* _Source material_:
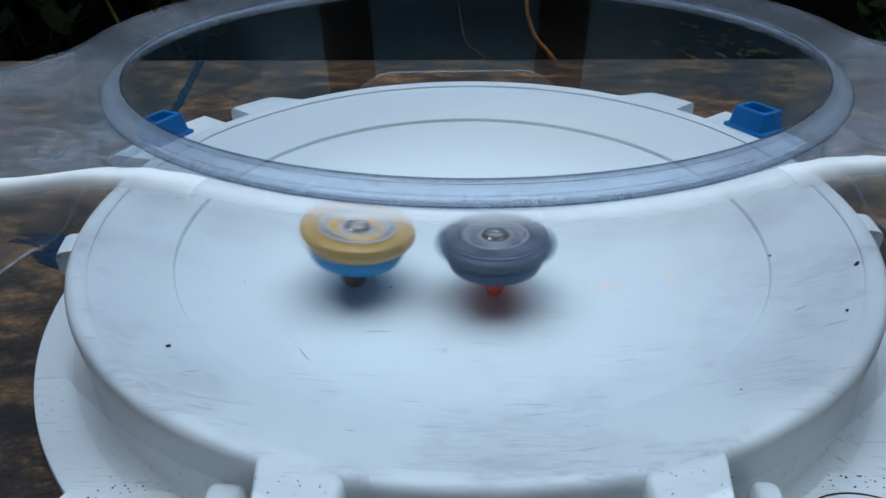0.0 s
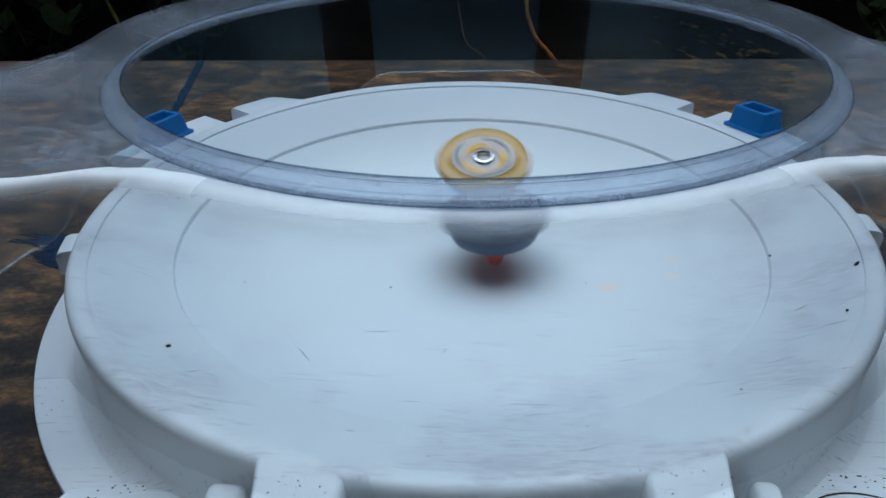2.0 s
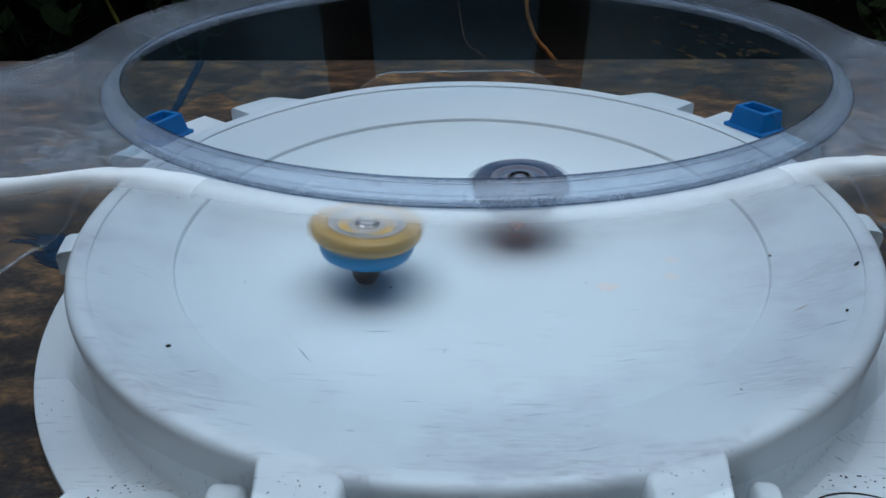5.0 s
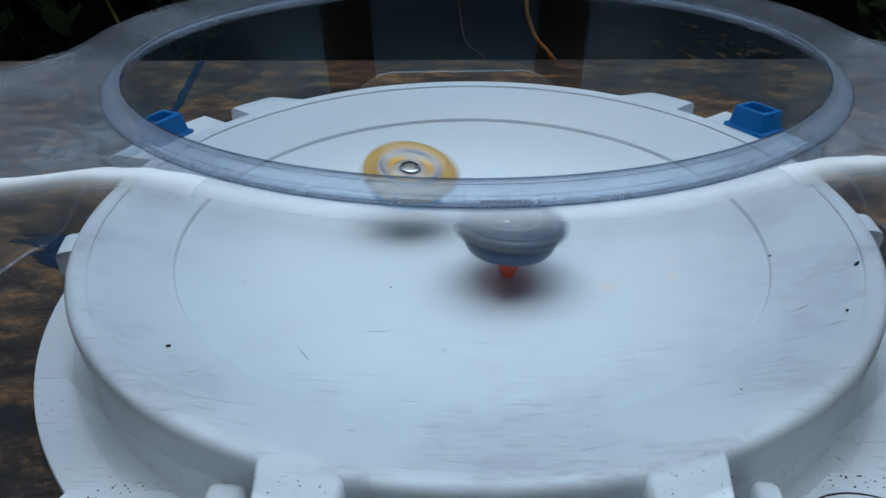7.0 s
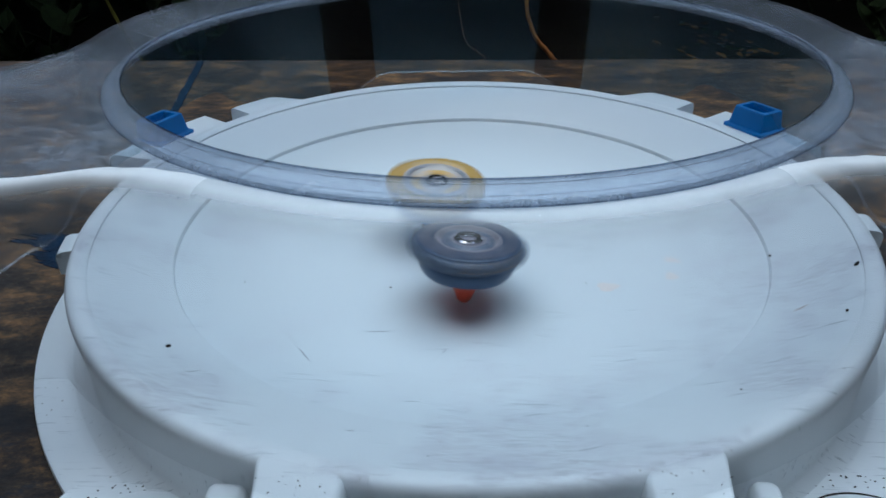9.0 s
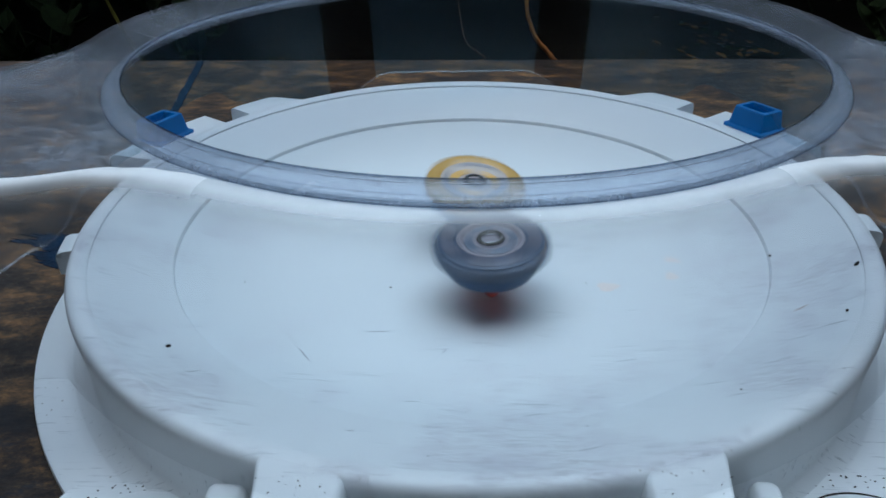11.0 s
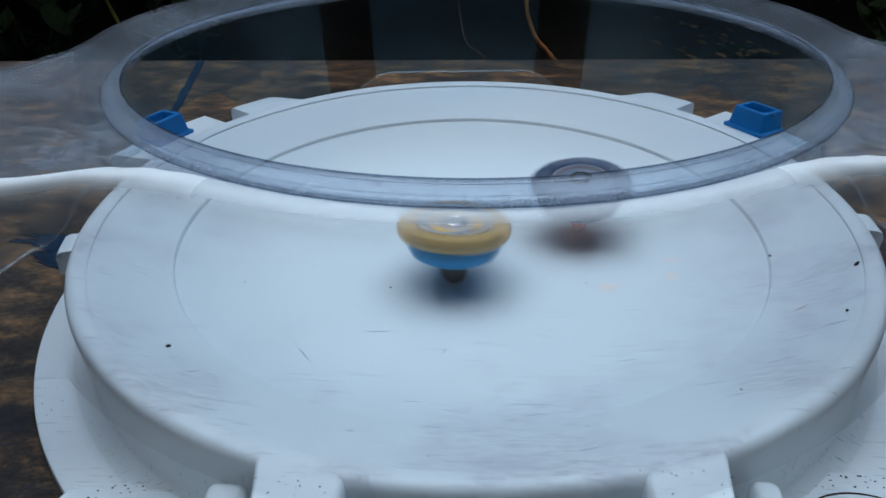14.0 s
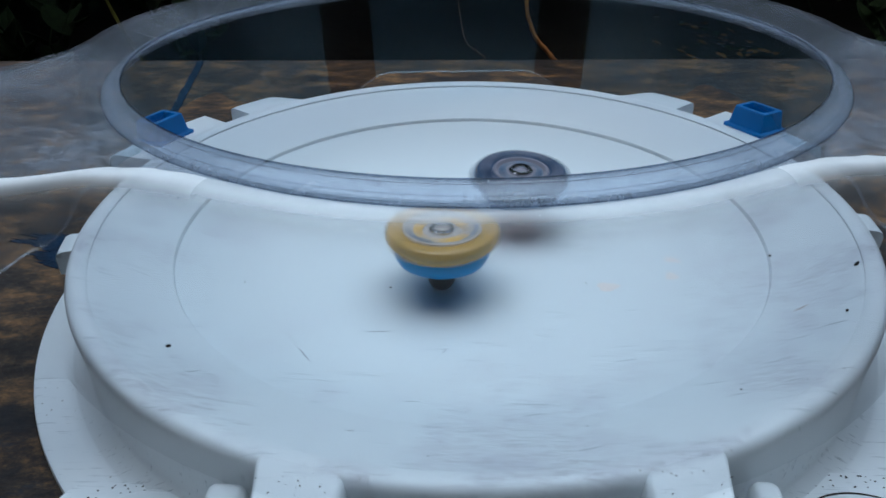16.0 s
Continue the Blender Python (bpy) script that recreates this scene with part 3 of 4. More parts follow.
# ---- small things ----
def build_crumb(x, y, size, stretch, turn, seed, foot=None):
    """A crumb of dirt that lies on the bowl."""
    r = math.hypot(x, y)
    z = surface_height(r)
    if foot is not None:
        r, z = 0.0, foot
    slope = 3 * 9.2 * r ** 2 / 134 ** 3 if r < 134 else 0.33 + 0.0052 * (r - 135.2)
    rnd = random.Random(seed)
    bm = bmesh.new()
    bmesh.ops.create_icosphere(bm, subdivisions=1, radius=1)
    for v in bm.verts:
        v.co *= rnd.uniform(0.7, 1.25)
        v.co = Vector((v.co.x * size * stretch, v.co.y * size, v.co.z * size * 0.5)) * MM
    ob = finish("crumb", bm, SOOT)
    a = math.atan2(y, x)
    tilt = Matrix.Rotation(a, 4, "Z") @ Matrix.Rotation(-math.atan(slope), 4, "Y") @ Matrix.Rotation(-a, 4, "Z")
    ob.matrix_basis = Matrix.Translation((x * MM, y * MM, (z + size * 0.3) * MM)) @ tilt @ pose(0, 0, 0, 0, 0, turn)
    where = "bowl" if foot is None else "stadium foot" if foot < 20 else "stadium rim"
    return tagged(ob, "tiny black crumb of dirt on the white " + where, "crumb", group="crumbs of dirt")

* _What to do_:
Reproduce the material in full, word for word, and omit the pictures.

* _Solution to this exercise_:
0.0 s
2.0 s
5.0 s
7.0 s
9.0 s
11.0 s
14.0 s
16.0 s
Continue the Blender Python (bpy) script that recreates this scene with part 3 of 4. More parts follow.
# ---- small things ----
def build_crumb(x, y, size, stretch, turn, seed, foot=None):
    """A crumb of dirt that lies on the bowl."""
    r = math.hypot(x, y)
    z = surface_height(r)
    if foot is not None:
        r, z = 0.0, foot
    slope = 3 * 9.2 * r ** 2 / 134 ** 3 if r < 134 else 0.33 + 0.0052 * (r - 135.2)
    rnd = random.Random(seed)
    bm = bmesh.new()
    bmesh.ops.create_icosphere(bm, subdivisions=1, radius=1)
    for v in bm.verts:
        v.co *= rnd.uniform(0.7, 1.25)
        v.co = Vector((v.co.x * size * stretch, v.co.y * size, v.co.z * size * 0.5)) * MM
    ob = finish("crumb", bm, SOOT)
    a = math.atan2(y, x)
    tilt = Matrix.Rotation(a, 4, "Z") @ Matrix.Rotation(-math.atan(slope), 4, "Y") @ Matrix.Rotation(-a, 4, "Z")
    ob.matrix_basis = Matrix.Translation((x * MM, y * MM, (z + size * 0.3) * MM)) @ tilt @ pose(0, 0, 0, 0, 0, turn)
    where = "bowl" if foot is None else "stadium foot" if foot < 20 else "stadium rim"
    return tagged(ob, "tiny black crumb of dirt on the white " + where, "crumb", group="crumbs of dirt")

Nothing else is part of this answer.